Die Türkei nach den Anschlägen vom Wochenende

Kampf ohne Helden

Nach den Anschlägen in Istanbul verfolgt die türkische Regierung weiterhin hartnäckig ihre prokurdischen Gegner. Die PKK versäumt es, sich von den Gewalttaten deutlich zu distanzieren.

Der Vater des bei dem verheerenden Anschlag in Istanbul am Samstagabend getöteten 19jährigen Medizinstudenten Berkay Akbaş fand am Sonntag die richtigen Worte: »Ich akzeptiere nicht, daß mein Sohn Märtyrer genannt wird. Mein Sohn wurde umgebracht, sinnlos und grausam, niemand soll von ihm als Märtyrer sprechen.« 44 Menschen starben bei den Selbstmordanschlägen zweier Attentäter am Abend des 10. Dezember, über 160 wurden zum Teil schwer verletzt. Nur die oppositionellen Medien sendeten das gesamte Interview, in dem Salim Akbaş sich vor allem dagegen wehrt, dass sein Sohn zu einem im Kampf gefallenen Helden stilisiert wird, um darüber hinwegzutäuschen, dass er unter Bedingungen des Ausnahmezustands Opfer eines Anschlags wurde.
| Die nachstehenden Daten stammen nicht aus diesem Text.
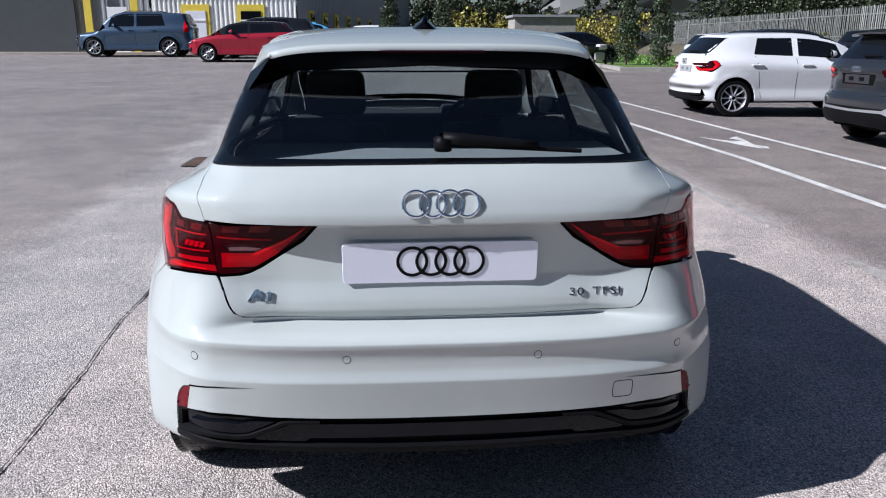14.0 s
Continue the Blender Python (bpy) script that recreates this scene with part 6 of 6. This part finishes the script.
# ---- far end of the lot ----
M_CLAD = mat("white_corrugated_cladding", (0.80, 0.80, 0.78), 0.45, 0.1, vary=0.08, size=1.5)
# grey of the end section and roofs, and painted shade on the side wall
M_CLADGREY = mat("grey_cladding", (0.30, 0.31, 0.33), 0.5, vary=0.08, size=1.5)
M_YELLOW = mat("yellow_trim", (0.72, 0.55, 0.06), 0.5, vary=0.08, size=4)
M_KERB = mat("concrete_kerb", (0.34, 0.32, 0.29), 0.85, vary=0.25, size=5, bump=0.3, bump_size=60)
M_PAVING = mat("pale_concrete_paving", (0.36, 0.31, 0.27), 0.85, vary=0.2, size=1.2, bump=0.3, bump_size=60)
# dark fascia, and the flat panel painted as the shaded opening
M_DARKPANEL = mat("dark_panel", (0.05, 0.055, 0.06), 0.6, vary=0.1, size=3)
M_TURF = mat("turf", (0.10, 0.17, 0.03), 0.9, vary=0.4, size=2, bump=0.8, bump_size=40)


def corrugated(bm, a, b, z0, z1, depth=0.035, pitch=0.22):
    """A ribbed wall sheet from a to b, outward to the right of the way from a to b."""
    a, b = Vector((*a, 0)), Vector((*b, 0))
    d = (b - a).normalized()
    out = Vector((d.y, -d.x, 0))
    n = int((b - a).length / pitch)
    prev = None
    for i in range(n):
        for t, k in ((0.0, 0), (0.5, 0), (0.62, 1), (0.88, 1)):
            p = a + d * ((i + t) * pitch) + out * (depth * k)
            cur = (bm.verts.new((p.x, p.y, z0)), bm.verts.new((p.x, p.y, z1)))
            if prev:
                bm.faces.new((prev[0], cur[0], cur[1], prev[1]))
            prev = cur


bl = thing("industrial_building", None, "large white corrugated industrial building with yellow trims", "building")
C = Vector((-36.0, -4.2, 0))
W = Vector((-76.0, 2.4, 0))
S_ = Vector((-37.5, -34.0, 0))
BZ0, BZ1 = 0.4, 6.5
bm = bmesh.new()
mid = C.lerp(S_, 0.23)
corrugated(bm, (mid.x, mid.y), (C.x, C.y), BZ0, BZ1)
part("white_wall", bm, M_CLAD, bl, "white corrugated cladding")
# side wall turned from the sun: grey colour stands in for its shade
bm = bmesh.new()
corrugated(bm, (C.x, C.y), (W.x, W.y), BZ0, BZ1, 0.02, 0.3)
part("side_wall", bm, M_CLADGREY, bl, "cladding with its shade put into the grey colour")
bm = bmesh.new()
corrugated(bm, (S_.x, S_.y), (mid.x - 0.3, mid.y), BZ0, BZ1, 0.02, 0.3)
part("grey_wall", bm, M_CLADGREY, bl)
bm = bmesh.new()
vs = [bm.verts.new((p.x, p.y, BZ1)) for p in (C, W, Vector((-80, -34, 0)), S_)]
bm.faces.new(vs)
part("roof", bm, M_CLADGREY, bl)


def on_wall(a, b, t, z, w, h, name, material, proud=0.05, parent=bl, thick=0.08):
    d = (b - a).normalized()
    out = Vector((d.y, -d.x, 0))
    c = a.lerp(b, t) + out * proud
    bm = bmesh.new()
    box(bm, (w, thick, h), (0, 0, 0), 0.01)
    bmesh.ops.transform(bm, matrix=Matrix.Translation((c.x, c.y, z)) @ Matrix.Rotation(math.atan2(d.y, d.x), 4, 'Z'), verts=bm.verts)
    return part(name, bm, material, parent)


for zc, h, nm, mt in ((3.55, 0.14, "trim_band", M_FILM), (5.15, 0.14, "trim_band", M_FILM), (5.95, 1.3, "fascia", M_DARKPANEL)):
    on_wall(mid, C, 0.5, zc, (C - mid).length, h, nm, mt, 0.06)
for s, w in ((0.30, 0.95), (0.68, 0.95)):
    win = thing("window")
    win.parent = bl
    on_wall(mid, C, s, 2.25, w + 0.35, 1.75, "window_frame", M_YELLOW, 0.05, win)
    on_wall(mid, C, s, 2.15, w, 1.35, "pane", M_TINT if s > 0.5 else M_PLATE, 0.085, win)
    on_wall(mid, C, s, 2.4, w, 0.06, "glazing_bar", M_FILM, 0.12, win)
for s in (0.06, 0.13, 0.20, 0.28, 0.36, 0.46):
    win = thing("window")
    win.parent = bl
    on_wall(C, W, s, 2.2, 1.1, 1.5, "window_frame", M_YELLOW, 0.05, win)
    on_wall(C, W, s, 2.2, 0.75, 1.2, "pane", M_TINT, 0.085, win)
for t, w in ((0.965, 0.35), (0.87, 0.35), (0.60, 0.4)):
    on_wall(S_, mid, t, 3.0, w, 5.0, "yellow_post", M_YELLOW, 0.08)
on_wall(S_, mid, 0.93, 1.9, 0.95, 2.2, "door", M_FILM, 0.1)
# open bay drawn as a flat panel, the shade inside put into its colour
on_wall(S_, mid, 0.73, 2.4, 5.2, 4.2, "dark_opening", M_DARKPANEL, 0.06)
# pale paving along the building, kerbs and the grass island
def slab(name, pts, z, material, label, category, thick=0.12):
    bm = bmesh.new()
    top = [bm.verts.new((x, y, float(ground_z(np.array(x), np.array(y))) + z)) for x, y in pts]
    low = [bm.verts.new((v.co.x, v.co.y, v.co.z - thick)) for v in top]
    bm.faces.new(top)
    for i in range(len(pts)):
        j = (i + 1) % len(pts)
        bm.faces.new((top[i], low[i], low[j], top[j]))
    bmesh.ops.recalc_face_normals(bm, faces=bm.faces)
    return tagged(part(name, bm, material), label, category, kind="structure")


slab("pavement", [(-34.0, -34), (-32.6, -14), (-32.5, -5.5), (-35, -3), (-36.5, -4), (-38.0, -34)], 0.10, M_PAVING, "pale concrete strip along the building", "pavement")
bm = bmesh.new()
vs = [[bm.verts.new((x, y, float(ground_z(np.array(x), np.array(y))) + 0.015)) for y in np.linspace(2.0, 9.1, 8)] for x in np.linspace(-27.2, -66, 21)]
for a, b in zip(vs, vs[1:]):
    for j in range(7):
        bm.faces.new((a[j], a[j + 1], b[j + 1], b[j]))
bmesh.ops.recalc_face_normals(bm, faces=bm.faces)
tagged(part("road", bm, M_PAVING), "pale concrete service road", "road", kind="structure")
slab("grass_island", [(-28.6, 9.6), (-27.5, 20.8), (-60, 20.8), (-56, 12.6)], 0.14, M_TURF, "mown grass island with a concrete kerb", "grass")
slab("kerb", [(-28.3, 9.3), (-27.2, 20.8), (-27.5, 20.8), (-28.6, 9.6), (-56, 12.6), (-56, 12.3)], 0.16, M_KERB, "concrete kerb round the grass", "kerb", 0.2)
gr = random.Random(3)
balls = [(x, y, float(ground_z(np.array(x), np.array(y))) + 0.16, 0.7, 0.7, 0.03) for x, y in ((gr.uniform(-50, -29.0), gr.uniform(12.0, 20.5)) for _ in range(260))]
tagged(leaf_cloud("grass", balls, 9000, 0.10, M_GRASS, seed=9), "bright green grass on the island", "grass", kind="stuff")


def conifer(x, y, height, wide, seed, label):
    """A narrow columnar conifer with ragged tufts."""
    rr = random.Random(seed)
    z = float(ground_z(np.array(x), np.array(y))) + 0.1
    t = thing("conifer_tree", Matrix.Translation((x, y, z)), label, "conifer", "columnar conifers")
    bm = bmesh.new()
    tube(bm, [(0, 0, -0.2), (0, 0, height * 0.5), (0, 0, height * 0.95)], [0.07, 0.05, 0.015], 7)
    part("trunk", bm, M_BARK, t)
    balls = []
    for i in range(60):
        h = rr.uniform(0.12, 1.0)
        w = wide * (0.35 + 0.65 * math.sin(math.pi * min(1, 0.15 + h * 0.85))) * 0.6
        a = rr.uniform(0, 6.28)
        balls.append((math.cos(a) * w * 0.6, math.sin(a) * w * 0.6, height * h, w * 0.5, w * 0.5, height * 0.07))
    leaf_cloud("foliage", balls, 3200, 0.09, M_CONIFER, t, seed)


conifer(-30.0, 11.5, 3.4, 0.75, 1, "dark columnar conifer on the grass island")
conifer(-32.4, 10.8, 3.0, 0.95, 2, "dark columnar conifer by the kerb")
conifer(-31.5, 0.15, 2.6, 0.75, 3, "small clipped conifer on the kerb")
conifer(-34.5, 2.6, 2.6, 0.95, 4, "small clipped conifer on the kerb")

shed = thing("concrete_shed", Matrix.Translation((-57.0, 11.8, 0.6)), "small pale concrete utility shed", "shed")
bm = bmesh.new()
box(bm, (3.0, 4.6, 2.6), (0, 0, 1.3), 0.03)
part("wall", bm, M_KERB, shed)
bm = bmesh.new()
box(bm, (3.4, 5.0, 0.18), (0, 0, 2.7), 0.03)
part("roof", bm, M_CLADGREY, shed)

bike = thing("motorcycle", at_place(-33.0, 9.7, -60), "white and black motorcycle on its stand", "motorcycle")
for x in (-0.7, 0.7):
    bm = bmesh.new()
    lathe(bm, [(0.26, -0.05), (0.31, -0.06), (0.33, 0.0), (0.31, 0.06), (0.26, 0.05)], 24)
    bmesh.ops.translate(bm, vec=(x, 0, 0.33), verts=bm.verts)
    part("wheel", bm, M_RUBBER, bike, smooth=True)
bm = bmesh.new()
tube(bm, [(-0.7, 0, 0.33), (-0.45, 0, 0.95), (-0.4, 0, 1.05)], 0.035, 8)
tube(bm, [(-0.42, 0, 0.9), (0.1, 0, 0.8), (0.7, 0, 0.33)], 0.04, 8)
tube(bm, [(-0.4, -0.35, 1.08), (-0.4, 0.35, 1.08)], 0.018, 6)
part("frame", bm, M_TRIM, bike)
bm = bmesh.new()
box(bm, (0.5, 0.24, 0.35), (-0.05, 0, 0.48), 0.08)
part("engine", bm, M_CAST, bike)
bm = bmesh.new()
box(bm, (0.55, 0.28, 0.24), (-0.15, 0, 0.90), 0.10, segs=3)
part("fuel_tank", bm, M_WHITE, bike, smooth=True)
bm = bmesh.new()
box(bm, (0.75, 0.24, 0.10), (0.45, 0, 0.86), 0.04)
part("saddle", bm, M_FABRIC, bike)


# plain walls that close the lot behind the camera
M_FARWALL = mat("dark_rendered_wall", (0.10, 0.095, 0.09), 0.85, vary=0.25, size=0.8, bump=0.3, bump_size=20)
for nm, size, at in (("wall_south", (90, 0.4, 6.0), (5, -28.0, 3.0)), ("wall_east", (0.4, 60, 6.0), (36.0, 0, 3.0))):
    bm = bmesh.new()
    box(bm, size, at, 0.03)
    tagged(part(nm, bm, M_FARWALL), "plain dark rendered wall closing the car park", "wall", kind="structure")
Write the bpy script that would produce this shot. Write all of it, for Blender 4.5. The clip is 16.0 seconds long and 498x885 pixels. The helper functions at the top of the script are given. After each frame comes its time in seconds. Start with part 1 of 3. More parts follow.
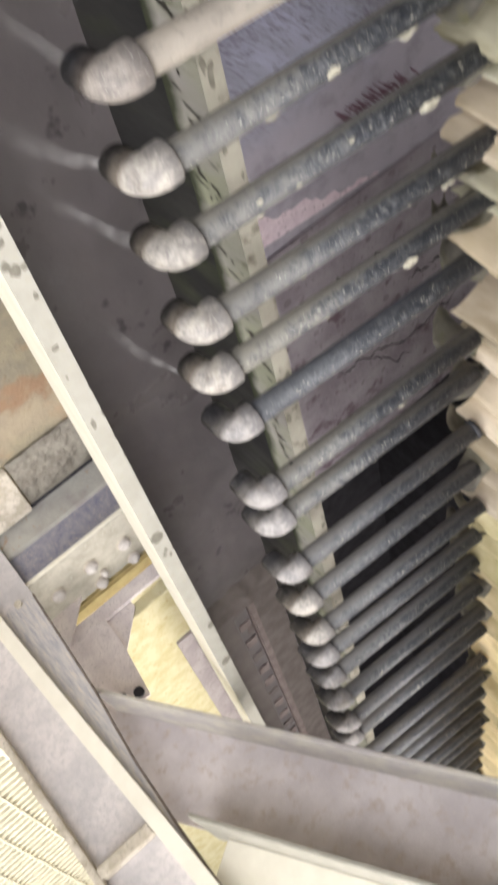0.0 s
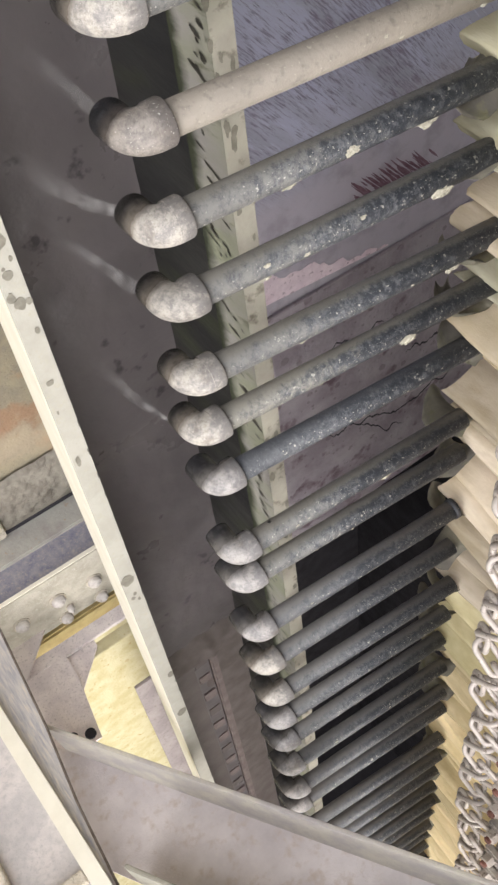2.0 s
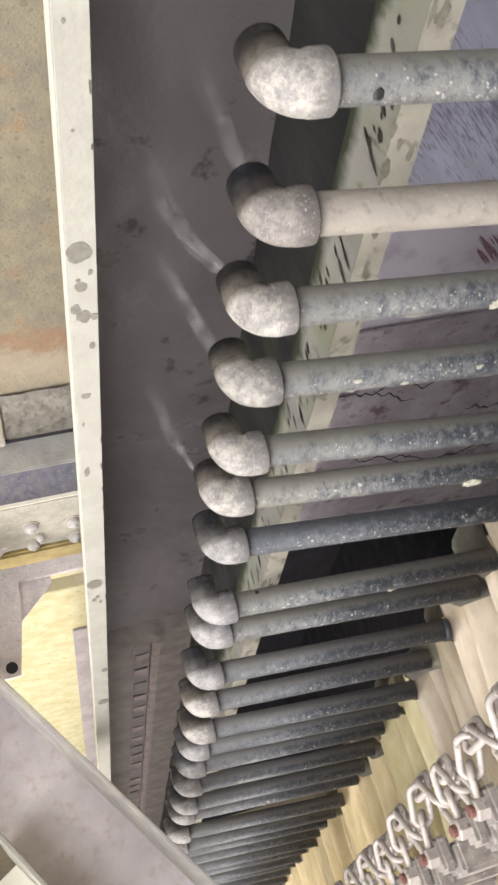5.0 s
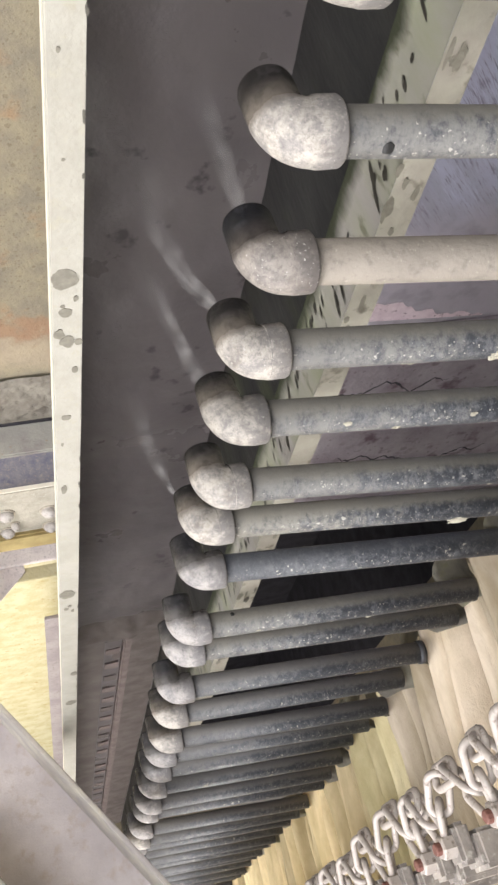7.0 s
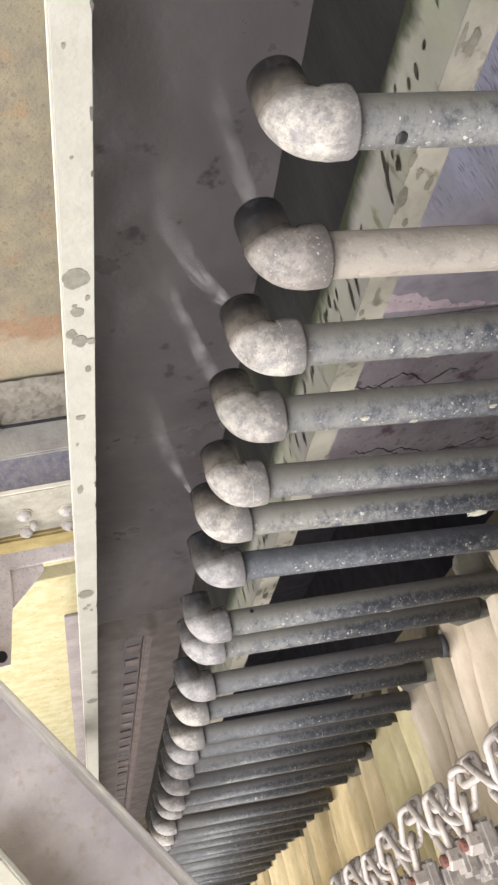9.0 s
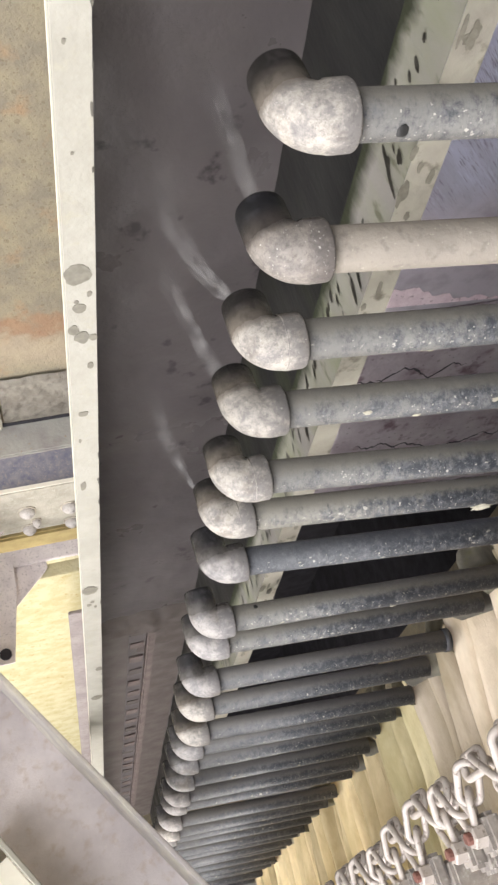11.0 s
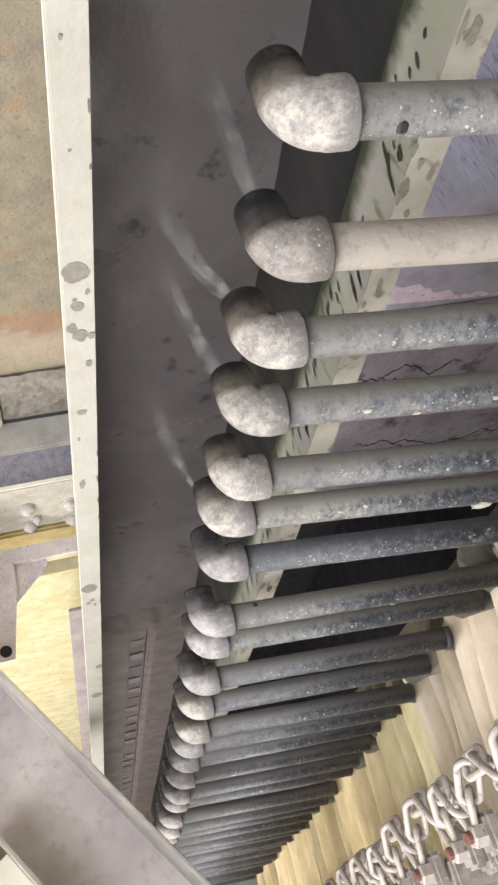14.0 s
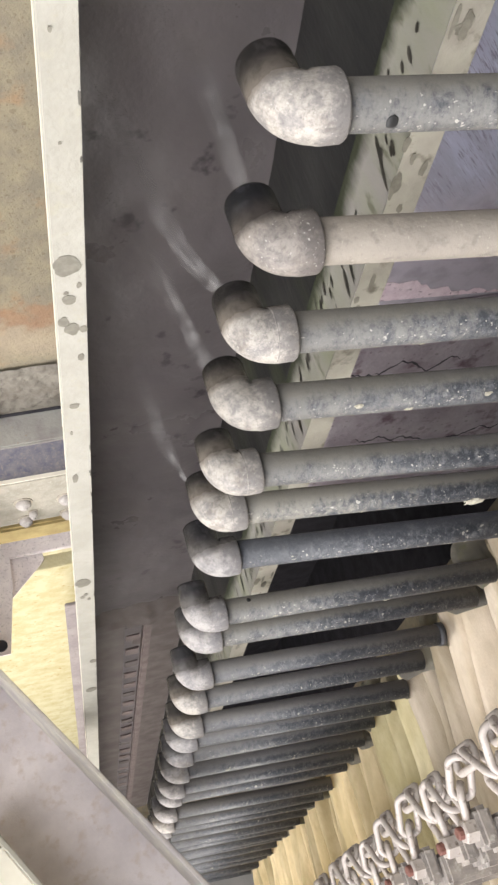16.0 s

Dieser wirft die dringende Frage auf, ob die türkische Regierung komplett unfähig ist oder der Terror gar ihrem Kalkül folgt.
Samstagabends füllt sich die Istanbuler Innenstadt rund um den Taksim-Platz regelmäßig mit Ausgehfreudigen aus der Metropole und der ganzen Türkei. Fußballfans, die sich das Spiel Beşiktaş gegen Bursaspor angeschaut hatten, machten sich gerade auf den Heimweg oder befanden sich mit Hunderten anderen auf dem Weg, um noch irgendwo auszugehen, als ein mit 400 Kilogramm Sprengstoff gefüllter Wagen oberhalb des Stadions explodierte. Ein zweiter Selbstmordattentäter sprengte sich im nahegelegenen Maçka-Park inmitten von Polizisten in die Luft. Bei 36 der Todesopfer handelt es sich um Mitglieder der Polizei, viele von ihnen waren nicht viel älter als Berkay Akbaş. Das Profil der Opfer und der Ort des Anschlags waren taktisch geschickt gewählt worden, um möglichste viele Menschen zu treffen.
Regierungsvertreter, allen voran Präsident Recep Tayyip Erdoğan, forderten sofort lautstark Rache und hatten als Täter die PKK ausgemacht. Festnahmen von über 100 Mitgliedern der prokurdischen Demokratiepartei des Volkes (HDP) folgten dem Ruf nach Vergeltung und Bestrafung der »Verräter«, ein diffuser Begriff, der seit dem vereitelten Putschversuch im Juli gewählt wird, um möglichst viele Menschen für die Regierung zu vereinnahmen und deren Gegener zu denunzieren.
Die ultranationalistische Bewegungspartei (MHP), die Regierungspartei AKP und die größte Oppositions­partei, die Republikanische Volkspartei (CHP), veröffentlichten einen Aufruf zum »gemeinsamen Kampf gegen den Terrorismus«. Die Tatsache, dass die derzeit unter hohem Druck stehende HDP, deren gesamte Parteiführung in Untersuchungshaft sitzt, die Erklärung nicht unterzeichnete, war eine willkommene Gelegenheit, PKK, HDP und die »Freiheitsfalken Kurdistans« (TAK), die sich am Montag zu den Anschlägen bekannten, zu einer gemeinsamen Feindesfront zu erklären. Die sofortige Distanzierung und Verurteilung des Anschlags durch den in Edirne in einer Einzelzelle in Untersuchungshaft sitzenden HDP-Vorsitzenden Selahattin Demirtaş wurde weitgehend ignoriert. In staatstreuen Medien wurden Geschichten über die EU und vor allem Deutschland als Unterstützer und ­Finanzier der PKK kolportiert – das alles strategisch zum richtigen Zeitpunkt.
Am Tag des Anschlags hatten AKP und MHP dem Parlament einen umstrittenen Entwurf vorgelegt, der dem Präsidenten in Zukunft ähnliche Befugnisse wie einem Sultan zugestehen soll, vor allem in Zeiten des Ausnahmezustands. Die Tatsache, dass die Führung der PKK sich trotz einer früheren deutlichen Distanzierung von den TAK zu dem Anschlag bislang nicht geäußert hat, offenbart aber auch die Unfähigkeit der Partei, in solchen Krisensituationen sinnlose Gewalt, woher sie auch kommen mag, deutlich zu verurteilen.